▸ Set problem
In the listing that follows, count the lines holding the word "pixels" and report only that number.

▸ Available records
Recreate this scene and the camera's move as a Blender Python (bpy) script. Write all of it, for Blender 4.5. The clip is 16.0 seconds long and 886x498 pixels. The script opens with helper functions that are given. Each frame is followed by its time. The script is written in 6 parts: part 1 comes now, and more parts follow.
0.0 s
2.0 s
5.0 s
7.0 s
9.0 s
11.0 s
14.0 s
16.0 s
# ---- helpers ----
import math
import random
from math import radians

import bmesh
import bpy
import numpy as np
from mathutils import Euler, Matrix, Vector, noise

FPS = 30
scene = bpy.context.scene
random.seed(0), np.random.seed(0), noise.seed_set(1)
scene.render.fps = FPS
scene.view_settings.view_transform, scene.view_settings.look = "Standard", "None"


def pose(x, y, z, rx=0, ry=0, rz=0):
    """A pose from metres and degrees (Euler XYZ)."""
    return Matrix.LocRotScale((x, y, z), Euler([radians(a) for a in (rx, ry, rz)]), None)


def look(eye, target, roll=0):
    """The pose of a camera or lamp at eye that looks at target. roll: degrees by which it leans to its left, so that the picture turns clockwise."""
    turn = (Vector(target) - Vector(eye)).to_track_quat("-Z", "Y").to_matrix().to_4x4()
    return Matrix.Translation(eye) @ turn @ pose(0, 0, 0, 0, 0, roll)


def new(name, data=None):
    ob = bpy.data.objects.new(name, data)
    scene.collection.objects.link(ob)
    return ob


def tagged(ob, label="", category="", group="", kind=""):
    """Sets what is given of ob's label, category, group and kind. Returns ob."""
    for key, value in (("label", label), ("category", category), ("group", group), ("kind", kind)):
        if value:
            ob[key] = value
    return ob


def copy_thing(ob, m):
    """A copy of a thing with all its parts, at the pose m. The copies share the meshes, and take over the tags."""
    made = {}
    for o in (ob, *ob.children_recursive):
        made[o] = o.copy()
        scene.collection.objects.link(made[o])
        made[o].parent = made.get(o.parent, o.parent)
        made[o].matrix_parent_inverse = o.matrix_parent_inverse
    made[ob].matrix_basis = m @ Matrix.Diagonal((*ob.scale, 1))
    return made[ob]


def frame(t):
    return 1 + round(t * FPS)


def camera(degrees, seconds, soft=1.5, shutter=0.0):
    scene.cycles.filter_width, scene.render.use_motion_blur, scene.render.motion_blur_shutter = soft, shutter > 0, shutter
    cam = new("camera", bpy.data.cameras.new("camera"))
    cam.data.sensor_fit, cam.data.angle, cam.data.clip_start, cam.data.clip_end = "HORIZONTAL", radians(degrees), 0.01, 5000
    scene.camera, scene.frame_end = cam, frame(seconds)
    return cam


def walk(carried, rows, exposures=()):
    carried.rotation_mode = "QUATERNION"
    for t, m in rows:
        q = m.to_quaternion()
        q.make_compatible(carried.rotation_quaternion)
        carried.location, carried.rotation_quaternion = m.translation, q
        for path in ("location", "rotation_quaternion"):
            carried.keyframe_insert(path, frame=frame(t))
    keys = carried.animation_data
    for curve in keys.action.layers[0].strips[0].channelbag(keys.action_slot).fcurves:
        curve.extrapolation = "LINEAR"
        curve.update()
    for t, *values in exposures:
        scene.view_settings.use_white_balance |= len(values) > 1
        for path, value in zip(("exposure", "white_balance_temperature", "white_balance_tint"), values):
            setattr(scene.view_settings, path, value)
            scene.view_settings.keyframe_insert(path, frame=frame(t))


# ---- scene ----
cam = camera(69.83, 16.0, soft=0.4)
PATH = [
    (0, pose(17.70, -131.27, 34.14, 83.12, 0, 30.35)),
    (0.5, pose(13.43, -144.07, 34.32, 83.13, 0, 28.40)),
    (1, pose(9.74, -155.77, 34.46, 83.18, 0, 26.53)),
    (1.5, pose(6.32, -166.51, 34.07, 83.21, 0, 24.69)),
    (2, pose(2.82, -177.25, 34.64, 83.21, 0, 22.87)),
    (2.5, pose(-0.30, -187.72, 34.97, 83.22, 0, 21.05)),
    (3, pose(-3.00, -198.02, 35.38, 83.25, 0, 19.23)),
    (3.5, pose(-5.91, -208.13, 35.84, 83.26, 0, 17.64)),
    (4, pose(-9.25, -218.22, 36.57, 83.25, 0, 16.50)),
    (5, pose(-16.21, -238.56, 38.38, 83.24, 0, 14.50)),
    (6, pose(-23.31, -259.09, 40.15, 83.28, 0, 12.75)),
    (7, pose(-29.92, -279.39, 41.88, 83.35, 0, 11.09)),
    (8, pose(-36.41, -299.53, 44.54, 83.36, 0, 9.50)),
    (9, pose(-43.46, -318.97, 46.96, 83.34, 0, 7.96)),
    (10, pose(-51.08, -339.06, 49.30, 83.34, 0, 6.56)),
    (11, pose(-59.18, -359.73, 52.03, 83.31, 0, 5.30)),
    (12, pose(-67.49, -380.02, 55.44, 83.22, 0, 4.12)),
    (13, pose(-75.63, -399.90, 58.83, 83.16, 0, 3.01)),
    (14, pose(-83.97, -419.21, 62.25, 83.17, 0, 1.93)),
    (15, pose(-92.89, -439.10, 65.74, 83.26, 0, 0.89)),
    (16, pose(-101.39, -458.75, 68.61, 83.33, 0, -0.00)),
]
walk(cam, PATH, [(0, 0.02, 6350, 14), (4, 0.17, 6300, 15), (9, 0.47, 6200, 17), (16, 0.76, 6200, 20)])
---
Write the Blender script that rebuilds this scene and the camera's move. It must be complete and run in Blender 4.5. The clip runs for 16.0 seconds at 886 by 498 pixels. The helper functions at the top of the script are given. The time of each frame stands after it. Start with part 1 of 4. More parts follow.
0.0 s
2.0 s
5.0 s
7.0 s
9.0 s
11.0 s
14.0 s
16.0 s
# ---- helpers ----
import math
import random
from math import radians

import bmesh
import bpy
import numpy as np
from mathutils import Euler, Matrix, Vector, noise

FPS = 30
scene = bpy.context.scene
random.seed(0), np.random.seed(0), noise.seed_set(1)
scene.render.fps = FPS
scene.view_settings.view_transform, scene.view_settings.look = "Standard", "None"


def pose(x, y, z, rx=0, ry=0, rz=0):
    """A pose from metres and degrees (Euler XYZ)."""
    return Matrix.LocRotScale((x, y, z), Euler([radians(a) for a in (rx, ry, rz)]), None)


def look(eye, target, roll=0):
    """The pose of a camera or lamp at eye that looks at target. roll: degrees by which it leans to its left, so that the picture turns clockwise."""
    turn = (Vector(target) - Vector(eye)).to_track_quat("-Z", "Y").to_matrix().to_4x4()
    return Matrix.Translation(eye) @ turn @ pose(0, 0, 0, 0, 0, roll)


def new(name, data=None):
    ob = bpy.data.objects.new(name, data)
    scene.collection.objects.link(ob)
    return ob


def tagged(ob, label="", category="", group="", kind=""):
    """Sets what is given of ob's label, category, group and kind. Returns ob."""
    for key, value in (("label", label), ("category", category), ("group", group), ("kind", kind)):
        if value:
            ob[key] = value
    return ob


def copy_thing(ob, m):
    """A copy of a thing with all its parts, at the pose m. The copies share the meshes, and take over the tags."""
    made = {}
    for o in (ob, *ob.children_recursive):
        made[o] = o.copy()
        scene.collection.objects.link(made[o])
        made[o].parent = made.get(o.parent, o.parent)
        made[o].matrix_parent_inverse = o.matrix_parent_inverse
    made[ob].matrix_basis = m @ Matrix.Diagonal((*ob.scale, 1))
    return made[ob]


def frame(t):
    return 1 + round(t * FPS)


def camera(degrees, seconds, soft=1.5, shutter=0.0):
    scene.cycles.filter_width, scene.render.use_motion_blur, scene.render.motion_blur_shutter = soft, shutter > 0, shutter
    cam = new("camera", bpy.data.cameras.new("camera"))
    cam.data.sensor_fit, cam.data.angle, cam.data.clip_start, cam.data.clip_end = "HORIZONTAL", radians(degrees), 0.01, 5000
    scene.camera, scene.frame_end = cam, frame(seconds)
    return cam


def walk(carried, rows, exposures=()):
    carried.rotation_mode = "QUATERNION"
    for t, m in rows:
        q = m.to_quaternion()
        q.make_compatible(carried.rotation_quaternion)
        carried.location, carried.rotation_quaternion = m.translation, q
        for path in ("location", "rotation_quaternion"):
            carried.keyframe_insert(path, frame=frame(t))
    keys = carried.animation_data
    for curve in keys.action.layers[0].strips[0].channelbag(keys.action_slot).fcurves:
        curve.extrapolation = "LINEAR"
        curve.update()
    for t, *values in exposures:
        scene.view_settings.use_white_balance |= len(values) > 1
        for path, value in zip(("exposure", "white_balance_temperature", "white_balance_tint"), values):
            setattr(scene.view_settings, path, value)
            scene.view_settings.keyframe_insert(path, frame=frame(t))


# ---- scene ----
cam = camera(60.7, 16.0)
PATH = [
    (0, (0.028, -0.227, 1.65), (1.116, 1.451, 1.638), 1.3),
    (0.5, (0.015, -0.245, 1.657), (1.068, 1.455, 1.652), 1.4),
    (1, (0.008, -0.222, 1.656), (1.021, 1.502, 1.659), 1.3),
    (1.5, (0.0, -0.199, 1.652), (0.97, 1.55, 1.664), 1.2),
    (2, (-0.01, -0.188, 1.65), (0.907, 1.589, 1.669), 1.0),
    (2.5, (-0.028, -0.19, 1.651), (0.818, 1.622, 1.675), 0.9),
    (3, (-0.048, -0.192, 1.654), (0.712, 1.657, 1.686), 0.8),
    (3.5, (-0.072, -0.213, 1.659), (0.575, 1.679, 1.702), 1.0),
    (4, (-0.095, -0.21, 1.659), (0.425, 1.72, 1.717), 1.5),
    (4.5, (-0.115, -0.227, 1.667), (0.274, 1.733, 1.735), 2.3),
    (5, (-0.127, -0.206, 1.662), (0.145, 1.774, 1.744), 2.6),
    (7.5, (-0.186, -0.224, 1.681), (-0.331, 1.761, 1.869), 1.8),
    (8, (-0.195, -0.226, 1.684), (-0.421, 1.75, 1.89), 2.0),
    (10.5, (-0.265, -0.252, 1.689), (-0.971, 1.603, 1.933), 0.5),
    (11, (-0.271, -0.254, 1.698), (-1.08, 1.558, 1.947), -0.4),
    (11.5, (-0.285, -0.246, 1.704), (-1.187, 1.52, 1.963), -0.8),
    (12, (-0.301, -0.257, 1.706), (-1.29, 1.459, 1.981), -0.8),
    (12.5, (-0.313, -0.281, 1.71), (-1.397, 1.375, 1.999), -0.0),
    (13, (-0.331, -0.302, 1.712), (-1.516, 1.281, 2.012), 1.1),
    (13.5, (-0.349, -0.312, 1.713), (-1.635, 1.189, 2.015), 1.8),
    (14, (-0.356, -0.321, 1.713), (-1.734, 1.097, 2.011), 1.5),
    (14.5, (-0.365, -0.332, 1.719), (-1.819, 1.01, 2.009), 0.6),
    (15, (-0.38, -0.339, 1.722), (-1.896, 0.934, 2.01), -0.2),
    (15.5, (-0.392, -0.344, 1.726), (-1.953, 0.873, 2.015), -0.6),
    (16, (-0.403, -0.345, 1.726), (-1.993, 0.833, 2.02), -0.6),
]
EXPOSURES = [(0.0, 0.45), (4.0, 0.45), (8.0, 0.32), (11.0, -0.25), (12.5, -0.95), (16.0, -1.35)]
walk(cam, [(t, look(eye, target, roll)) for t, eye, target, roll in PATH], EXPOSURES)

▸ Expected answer
2